In this paper we study statistical distances with a special emphasis on the chi-squared distance measures. We also introduce an extension of the chi-squared distance, the quadratic distance, introduced by Lindsay et al. (2008). We offered statistical interpretations of these distances and showed how they can be obtained as solutions of certain optimization problems. Of particular interest are distances with statistically interpretable constraints such as the class of chi-squared distances. These allow the construction of confidence intervals for models. We further discussed robustness properties of these distances, including discretization robustness, a property that allows discrete and continuous distributions to be arbitrarily close.
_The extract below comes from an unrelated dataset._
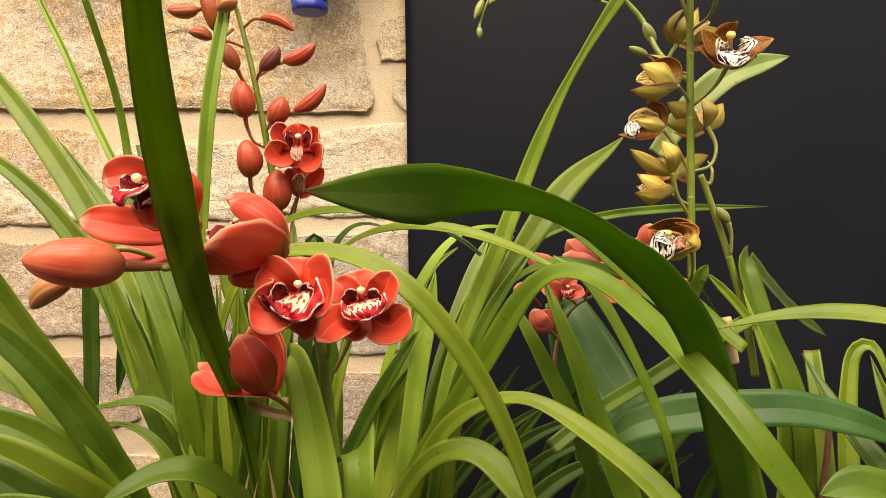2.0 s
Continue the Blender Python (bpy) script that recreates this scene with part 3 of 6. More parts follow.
def wall():
    nx, nz = 220, 150
    x0, x1, z0, z1 = -1.6, 1.7, -0.02, 2.0
    v = []
    for k in range(nz):
        for i in range(nx):
            x, z = x0 + (x1 - x0) * i / (nx - 1), z0 + (z1 - z0) * k / (nz - 1)
            d = 0.0006 + 0.0022 * noise.fractal((x * 9, 0.3, z * 9), 1.0, 2.0, 4) + 0.0014 * noise.noise((x * 60, 2.0, z * 60))
            v.append((x, WALL_Y + d, z))
    n = len(v)
    v += [(x0, WALL_Y + 0.3, z0), (x1, WALL_Y + 0.3, z0), (x1, WALL_Y + 0.3, z1), (x0, WALL_Y + 0.3, z1)]
    f = [(k * nx + i, k * nx + i + 1, (k + 1) * nx + i + 1, (k + 1) * nx + i) for k in range(nz - 1) for i in range(nx - 1)]
    f += [(n + 1, n, n + 3, n + 2)]
    f += [tuple([n, n + 1] + [i for i in range(nx - 1, -1, -1)]), tuple([n + 2, n + 3] + [(nz - 1) * nx + i for i in range(nx)])]
    f += [tuple([n + 3, n] + [k * nx for k in range(nz)]), tuple([n + 1, n + 2] + [k * nx + nx - 1 for k in range(nz - 1, -1, -1)])]
    ob = new("wall_back", mesh_of("wall_back", v, f, (MORTAR,)))
    return put(tagged(ob, "rough sandstone block wall with sandy mortar joints", "wall", kind="structure"))


wall_back = wall()


def stone(outline, proud=0.012, rough=0.009, fine=False, mat=None):
    """A rough-hewn block: an irregular outline in x and z, its face standing out of the mortar."""
    p = np.array(outline, float)
    cx, cz = p.mean(0)
    around, rings = (190, 46) if fine else (84, 16)
    seg = np.vstack([p, p[:1]])
    ln = np.concatenate([[0], np.cumsum(np.linalg.norm(np.diff(seg, axis=0), axis=1))])
    at = np.linspace(0, ln[-1], around, endpoint=False)
    edge = np.stack([np.interp(at, ln, seg[:, 0]), np.interp(at, ln, seg[:, 1])], 1)
    edge = (np.roll(edge, 1, 0) + 2 * edge + np.roll(edge, -1, 0)) / 4
    jit = min(0.0034, 0.035 * (p[:, 1].max() - p[:, 1].min()))
    half_h = (p[:, 1].max() - p[:, 1].min()) / 2
    v = [(cx, WALL_Y - proud * 0.5 - 0.004, cz)]
    for r in range(1, rings + 3):
        q = min(1.0, r / rings) ** 0.8
        for x, z in edge:
            jx, jz = jit * noise.fractal((x * 40, 7.0, z * 40), 1.0, 2.0, 3), jit * noise.fractal((x * 40, 3.0, z * 40), 1.0, 2.0, 3)
            px, pz = cx + (x + jx - cx) * q, cz + (z + jz - cz) * q
            low = 0.5 + 0.5 * max(-1.0, min(1.0, (cz - pz) / half_h))
            d = (0.0035 + 0.42 * proud * low ** 1.5) * (1 - 0.5 * q ** 20) + 0.36 * rough * noise.fractal((px * 14, cx, pz * 14), 1.0, 2.1, 5) * (1.2 - 0.8 * q ** 6)
            d += 0.0009 * noise.noise((px * 90, 1.0, pz * 90))
            if fine:
                lump = noise.fractal((px * 38, 4.0, pz * 52), 0.8, 2.1, 4)
                d += rough * 0.16 * lump * (1 - 0.6 * q ** 8) - 0.0012 * max(0.0, abs(noise.noise((px * 24, 9.0, pz * 30))) * -6 + 0.6)
            d = max(d, 0.0032)
            if r == rings:
                d = 0.0028 + proud * 0.36 * low ** 1.5 if proud > 0.006 else 0.0002
            if r > rings:
                d = -0.006 * (r - rings) + 0.001
            v.append((px, WALL_Y - d, pz))
    f = [(0, 1 + (j + 1) % around, 1 + j) for j in range(around)]
    for r in range(rings + 1):
        a, b = 1 + r * around, 1 + (r + 1) * around
        f += [(a + j, a + (j + 1) % around, b + (j + 1) % around, b + j) for j in range(around)]
    ob = new("stone", mesh_of("stone", v, f, (mat or STONE,)))
    return put(ob, wall_back)



# Unseen walls added on three sides to keep low light off the plants.
for _n, _size, _at in (("wall_front", (6.0, 0.25, 2.6), (0, -2.4, 1.3)), ("wall_left", (0.25, 3.6, 2.6), (-2.6, -0.6, 1.3)), ("wall_right", (0.25, 3.6, 2.6), (2.9, -0.6, 1.3))):
    put(tagged(new(_n, box_mesh(_n, _size, GROUND, 0.01)), "unseen dark wall added to block low light", "wall", kind="structure"), None, Matrix.Translation(_at))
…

Lindsay et al. (2014) study the use of quadratic distances in problems of goodness-of-fit with particular focus on creating tools for studying the power of distance-based tests. Lindsay et al. (2014) discuss one-sample testing and connect their methodology with the problem of kernel selection and the requirements that are appropriate in order to select optimal kernels. Here, we outlined the foundations that led to the aforementioned work and showed how these elucidate the performance of statistical distances as inferential functions.